Quantum many-body physics with arrays of single Rydberg atoms
Dr Thierry Lahaye, Institut d’Optique, CNRS, France
This talk will present recent progress in the use of arrays of single atoms held in optical tweezers, and interacting strongly with each other when excited to Rydberg states. This platform provides an almost arbitrary control over the geometry of single-atom assemblies in 1, 2 and 3 dimensions, with up to about 100 atoms, and is ideal to realise quantum spin models with various types of interactions, such as the Ising or the XY models.
Quantum dots for quantum simulations
Dr Ruth Oulton, University of Bristol, UK
Quantum dots, quantum emitters in a semiconductor matrix, are most often proposed as a bright and efficient source of single photons for many quantum technologies. And, as Professor Ruth Oulton has demonstrated previously, a near-perfect single photon source goes hand-in-hand with potentially deterministic interactions with input photons. However, it is the spin degree of freedom in their ground state which gives them the greatest scope for quantum simulations. Photons input into a QD device can be entangled with the long coherence time spin system, and protocols to produce entangle chains of photons (1D cluster states) have already been demonstrated. Professor Oulton will discuss how one may entangle very long coherence time photons with the spin. Reflecting the long photon from a quantum dot spin precessing in a magnetic field results in a phase modulation of the photon wave function in time, with periodic entanglement resulting. Professor Oulton will discuss the potential of spin-photon entangled states as building blocks for analogue and digital quantum simulations.
Quantum annealing with superconducting flux qubits
Professor Paul Warburton, University College London, UK
Quantum annealing makes less stringent demands on qubit coherence than gate-based approaches, thereby enabling proof-of-principle demonstrations of annealers with around 2000 superconducting flux qubits. Furthermore by capacitively shunting the flux qubit and reducing the circulating current one can achieve both high coherence and low leakage, making the flux qubit an excellent approximation to a two-level quantum system. Nevertheless most measurements on experimental annealers are plagued by noise, and the role of coherence in quantum annealing is not currently understood. Professor Paul Warburton will describe his group’s experimental and analytical work on both understanding coherence in flux qubit annealers and how to optimise their use for real-world applications in the presence of noise. They have used the Schrieffer-Wolf transformation to extract the Pauli coefficients from quantum circuit models and developed this technique to investigate non-stoquastic Hamiltonians arising from simultaneous inductive and capacitive qubit interactions. They have analysed the extent to which Landau-Zener-Stückelberg oscillations can be used as a coherence metric in the context of quantum annealing. The group has also developed a new method for embedding real-world problems with high qubit connectivity onto hardware graphs of limited degree and show experimentally that this method outperforms rival embedding techniques for annealers in the presence of noise. The research is based upon work supported by EPSRC (grant reference EP/R020159/1) and the Office of the Director of National Intelligence (ODNI), Intelligence Advanced Research Projects Activity (IARPA), via the US Army Research Office contract W911NF-17-C-0050. The views and conclusions contained herein are those of the authors and should not be interpreted as necessarily representing the official policies or endorsements, either expressed or implied, of the ODNI, IARPA, or the US Government.

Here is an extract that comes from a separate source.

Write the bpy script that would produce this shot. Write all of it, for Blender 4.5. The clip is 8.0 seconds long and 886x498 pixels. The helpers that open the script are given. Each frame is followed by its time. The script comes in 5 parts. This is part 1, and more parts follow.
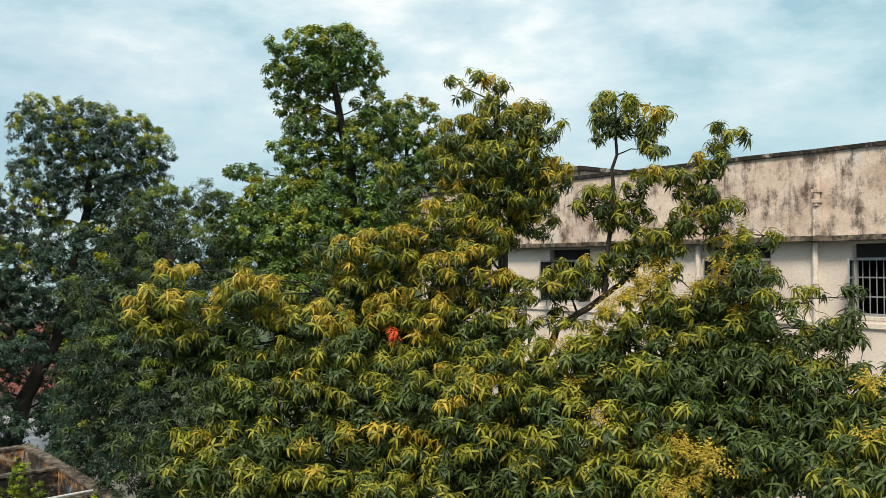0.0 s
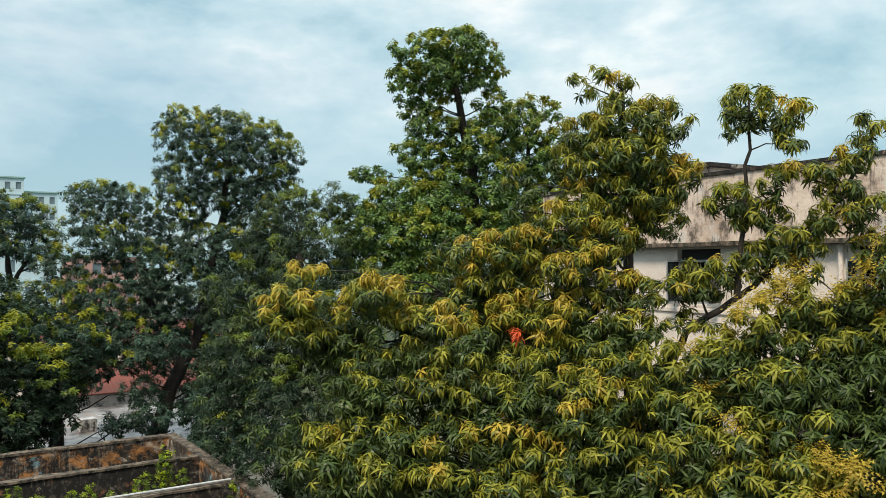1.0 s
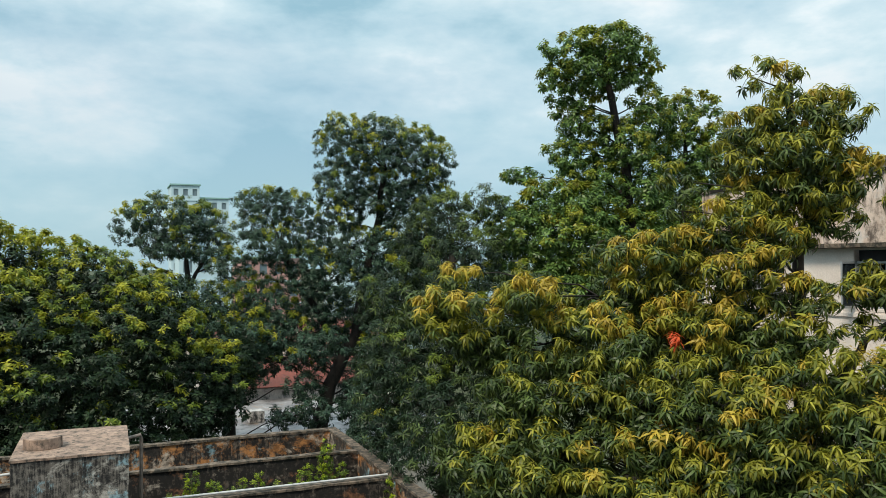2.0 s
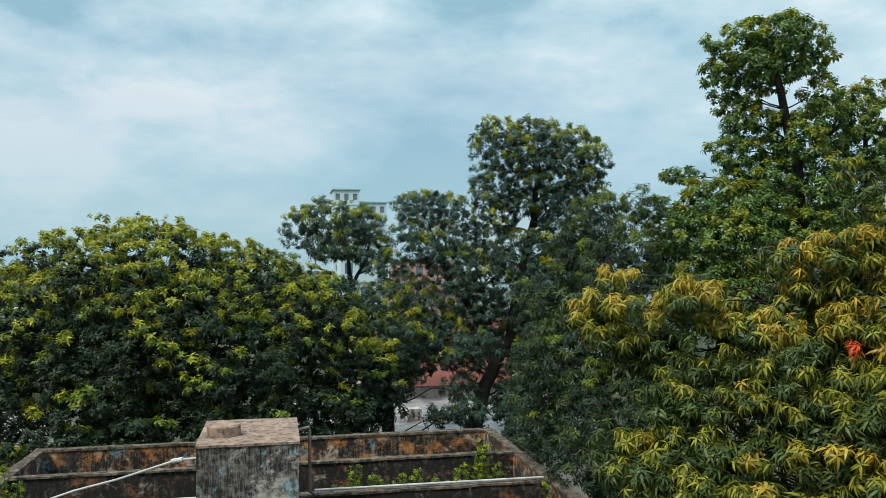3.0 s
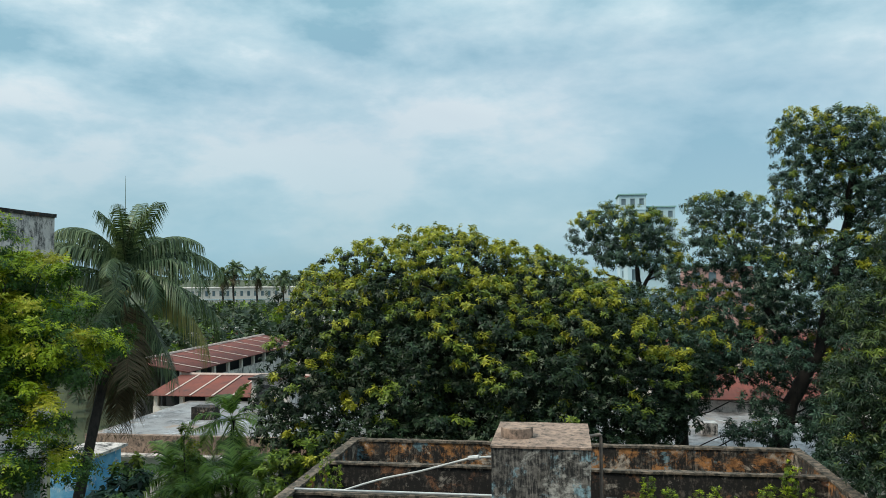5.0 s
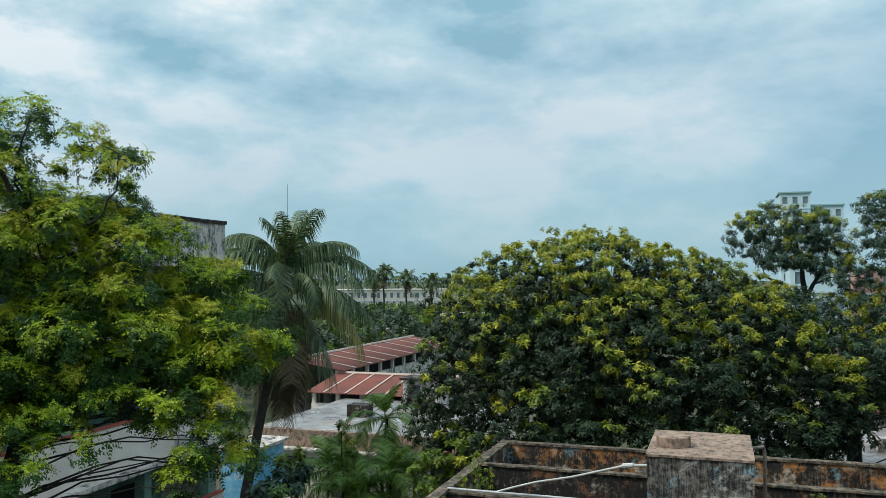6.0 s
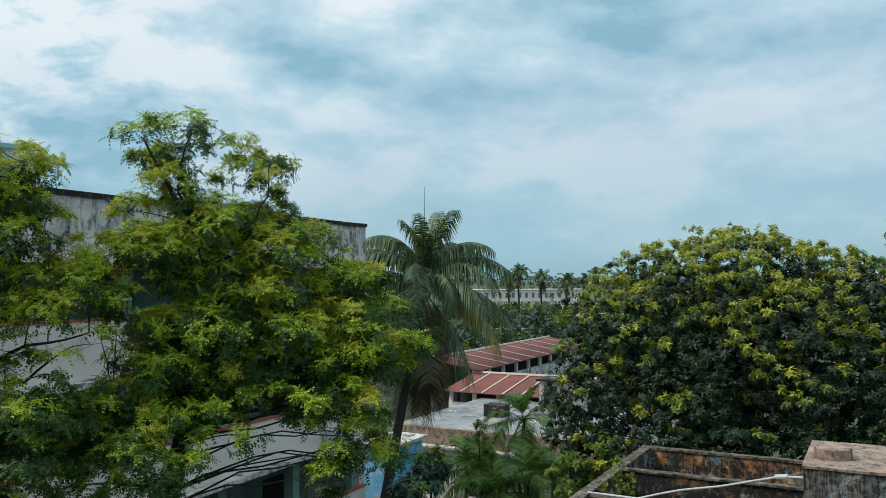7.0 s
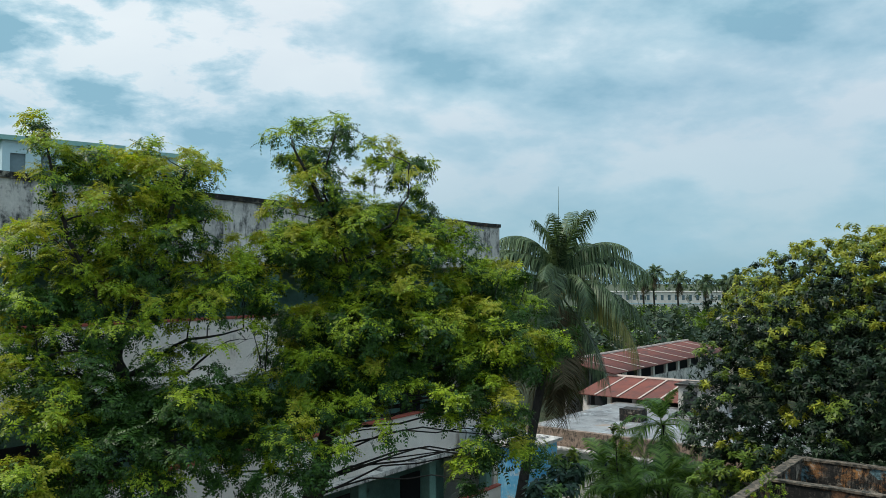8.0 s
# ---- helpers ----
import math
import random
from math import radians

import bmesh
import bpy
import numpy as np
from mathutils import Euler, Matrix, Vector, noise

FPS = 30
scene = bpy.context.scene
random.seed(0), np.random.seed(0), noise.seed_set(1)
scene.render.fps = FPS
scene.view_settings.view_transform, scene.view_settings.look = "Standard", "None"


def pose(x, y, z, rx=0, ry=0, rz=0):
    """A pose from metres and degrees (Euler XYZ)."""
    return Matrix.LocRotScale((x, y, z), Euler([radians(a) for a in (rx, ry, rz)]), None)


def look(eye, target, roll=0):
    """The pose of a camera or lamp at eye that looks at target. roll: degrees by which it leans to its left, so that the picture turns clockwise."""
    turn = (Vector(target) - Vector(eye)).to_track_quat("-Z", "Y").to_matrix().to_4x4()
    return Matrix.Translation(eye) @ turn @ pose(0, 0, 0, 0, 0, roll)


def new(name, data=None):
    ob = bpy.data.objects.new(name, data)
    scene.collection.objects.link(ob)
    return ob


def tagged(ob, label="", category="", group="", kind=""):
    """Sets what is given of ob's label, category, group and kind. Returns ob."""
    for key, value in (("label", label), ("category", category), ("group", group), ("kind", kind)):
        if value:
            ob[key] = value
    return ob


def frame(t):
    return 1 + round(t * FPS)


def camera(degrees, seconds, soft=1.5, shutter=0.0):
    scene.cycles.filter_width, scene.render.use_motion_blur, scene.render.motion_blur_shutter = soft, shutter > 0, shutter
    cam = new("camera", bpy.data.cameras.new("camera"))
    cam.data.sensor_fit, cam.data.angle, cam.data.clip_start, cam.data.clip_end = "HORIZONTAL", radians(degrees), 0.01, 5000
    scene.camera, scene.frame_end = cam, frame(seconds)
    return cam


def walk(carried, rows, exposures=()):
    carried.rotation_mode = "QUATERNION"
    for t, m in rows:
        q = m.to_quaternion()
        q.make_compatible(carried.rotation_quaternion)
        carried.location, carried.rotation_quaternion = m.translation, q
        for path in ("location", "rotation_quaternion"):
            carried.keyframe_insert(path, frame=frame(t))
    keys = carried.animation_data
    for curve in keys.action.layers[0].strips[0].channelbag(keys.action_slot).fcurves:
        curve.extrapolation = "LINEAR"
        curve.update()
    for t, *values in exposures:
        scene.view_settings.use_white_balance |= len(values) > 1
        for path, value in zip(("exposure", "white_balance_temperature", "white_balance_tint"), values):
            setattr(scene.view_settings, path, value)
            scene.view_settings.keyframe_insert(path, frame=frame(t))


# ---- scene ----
# ---- camera ----
cam = camera(58.09, 8.0, soft=0.65)
PATH = [
    (0, (0.188, -0.012, 12.481), (6.895, 7.404, 12.636), -0.37),
    (0.5, (0.164, -0.001, 12.496), (6.302, 7.892, 12.650), -0.42),
    (1, (0.160, 0.008, 12.501), (5.675, 8.349, 12.659), -0.42),
    (1.5, (0.171, 0.051, 12.504), (4.922, 8.848, 12.679), -0.41),
    (2, (0.136, 0.045, 12.515), (3.999, 9.267, 12.700), -0.42),
    (3.5, (0.041, -0.031, 12.522), (1.238, 9.894, 12.770), -0.32),
    (4, (0.026, -0.015, 12.510), (0.456, 9.972, 12.785), -0.54),
    (4.5, (-0.000, 0.000, 12.500), (-0.418, 9.987, 12.801), -0.54),
    (5, (-0.006, 0.078, 12.492), (-1.490, 9.962, 12.817), -0.37),
    (6.5, (-0.114, -0.085, 12.544), (-4.131, 9.065, 12.920), -0.32),
    (7, (-0.141, -0.074, 12.550), (-4.926, 8.699, 12.925), -0.35),
    (7.5, (-0.230, -0.055, 12.530), (-5.734, 8.285, 12.913), -0.30),
    (8, (-0.241, -0.140, 12.514), (-6.389, 7.737, 12.915), -0.20),
]
walk(cam, [(t, look(eye, target, roll)) for t, eye, target, roll in PATH],
     exposures=[(0, 0.2, 7000, 14), (2, 0.08, 6600, 11), (4.5, -0.08, 6380, 9), (6.5, -0.13, 6200, 8), (8, -0.17, 6100, 8)])

# ---- world, sun ----
SUN_AZ, SUN_EL = radians(122), radians(50)      # to the left of +y, and above the horizon
world = bpy.data.worlds.new("overcast_sky")
scene.world = world
world.use_nodes = True
wt = world.node_tree
wt.nodes.clear()


def wnode(kind, **props):
    n = wt.nodes.new(kind)
    for k, v in props.items():
        if k == "op":
            n.operation = v
    return n


def wmath(op, a, b=None):
    n = wnode("ShaderNodeMath", op=op)
    for i, s in enumerate((a, b)):
        if s is None:
            continue
        if isinstance(s, (int, float)):
            n.inputs[i].default_value = s
        else:
            wt.links.new(s, n.inputs[i])
    return n.outputs[0]


def wramp(fac, stops):
    n = wt.nodes.new("ShaderNodeValToRGB")
    while len(n.color_ramp.elements) < len(stops):
        n.color_ramp.elements.new(0.5)
    for e, (p, c) in zip(n.color_ramp.elements, stops):
        e.position, e.color = p, (*c, 1)
    wt.links.new(fac, n.inputs[0])
    return n.outputs[0]


w_sky = wt.nodes.new("ShaderNodeTexSky")
w_sky.sky_type = "NISHITA"
w_sky.sun_disc = False
w_sky.sun_elevation, w_sky.sun_rotation = SUN_EL, -SUN_AZ
w_co = wt.nodes.new("ShaderNodeTexCoord")
w_sep = wt.nodes.new("ShaderNodeSeparateXYZ")
wt.links.new(w_co.outputs["Generated"], w_sep.inputs[0])


def wnoise(scale, detail, rough, distort, shift):
    m = wt.nodes.new("ShaderNodeMapping")
    m.inputs["Location"].default_value = shift
    m.inputs["Scale"].default_value = (1, 1, 2.3)
    wt.links.new(w_co.outputs["Generated"], m.inputs[0])
    n = wt.nodes.new("ShaderNodeTexNoise")
    for k, v in (("Scale", scale), ("Detail", detail), ("Roughness", rough), ("Distortion", distort)):
        n.inputs[k].default_value = v
    wt.links.new(m.outputs[0], n.inputs["Vector"])
    return n.outputs[0]


w_cover = wramp(wnoise(1.6, 6, 0.5, 0.3, (3.1, 1.7, 0)), [(0.34, (0.72, 0.72, 0.72)), (0.58, (1, 1, 1))])
w_cloud = wmath("ADD", wmath("MULTIPLY", wnoise(3.0, 8, 0.55, 0.1, (0.4, 5.2, 2)), 0.68), wmath("MULTIPLY", wnoise(8.0, 7, 0.55, 0.1, (2.4, 1.2, 4)), 0.32))
# the cloud is greyer to the east, and more broken to the west
w_west = wmath("MAXIMUM", wmath("MULTIPLY", w_sep.outputs[0], -1.0), 0.0)
w_east = wmath("MAXIMUM", wmath("SUBTRACT", w_sep.outputs[0], 0.6), 0.0)
w_cloud = wmath("ADD", wmath("MULTIPLY", wmath("SUBTRACT", w_cloud, 0.5), wmath("ADD", 1.1, wmath("MULTIPLY", w_west, 0.6))), wmath("ADD", wmath("SUBTRACT", 0.5, wmath("MULTIPLY", w_west, 0.02)), wmath("MULTIPLY", w_east, -0.16)))
w_bank = wt.nodes.new("ShaderNodeVectorMath")
w_bank.operation = "DOT_PRODUCT"
w_bank.inputs[1].default_value = (-0.850, 0.471, 0.235)
wt.links.new(w_co.outputs["Generated"], w_bank.inputs[0])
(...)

Energy-landscape shaping for quantum simulation with cold atoms and in semiconductors
Dr Sophie Shermer, Swansea University, UK
Energy landscape shaping is a way to alter the natural evolution of a quantum system to achieve certain objectives utilising the continuous evolution of the system instead of applying discrete quantum gates and dynamic control. Using spin networks as an abstract model system Dr Sophie Shermer will discuss how to design energy landscapes to control information flow between nodes in various networks. Energy landscape design will be formulated as an optimal control problem and in terms of linear feedback control systems. Various solutions to the optimal control problems arising will be examined in terms of robustness. Robustness of the evolution with regard to uncertainty in system parameters, initial conditions and environmental effects such as decoherence is crucial, and the development of better tools inspired by classical engineering is essential for robust quantum technology. Dr Shermer will discuss classical engineering approaches to robustness and the challenges in applying them to quantum systems, as well as some promising results suggesting that classical limits on robustness need not apply to the latter. Possible implementations of energy landscape control using cold atoms trapped in optical lattices as experimental testbeds for pseudo-spin networks will also be considered.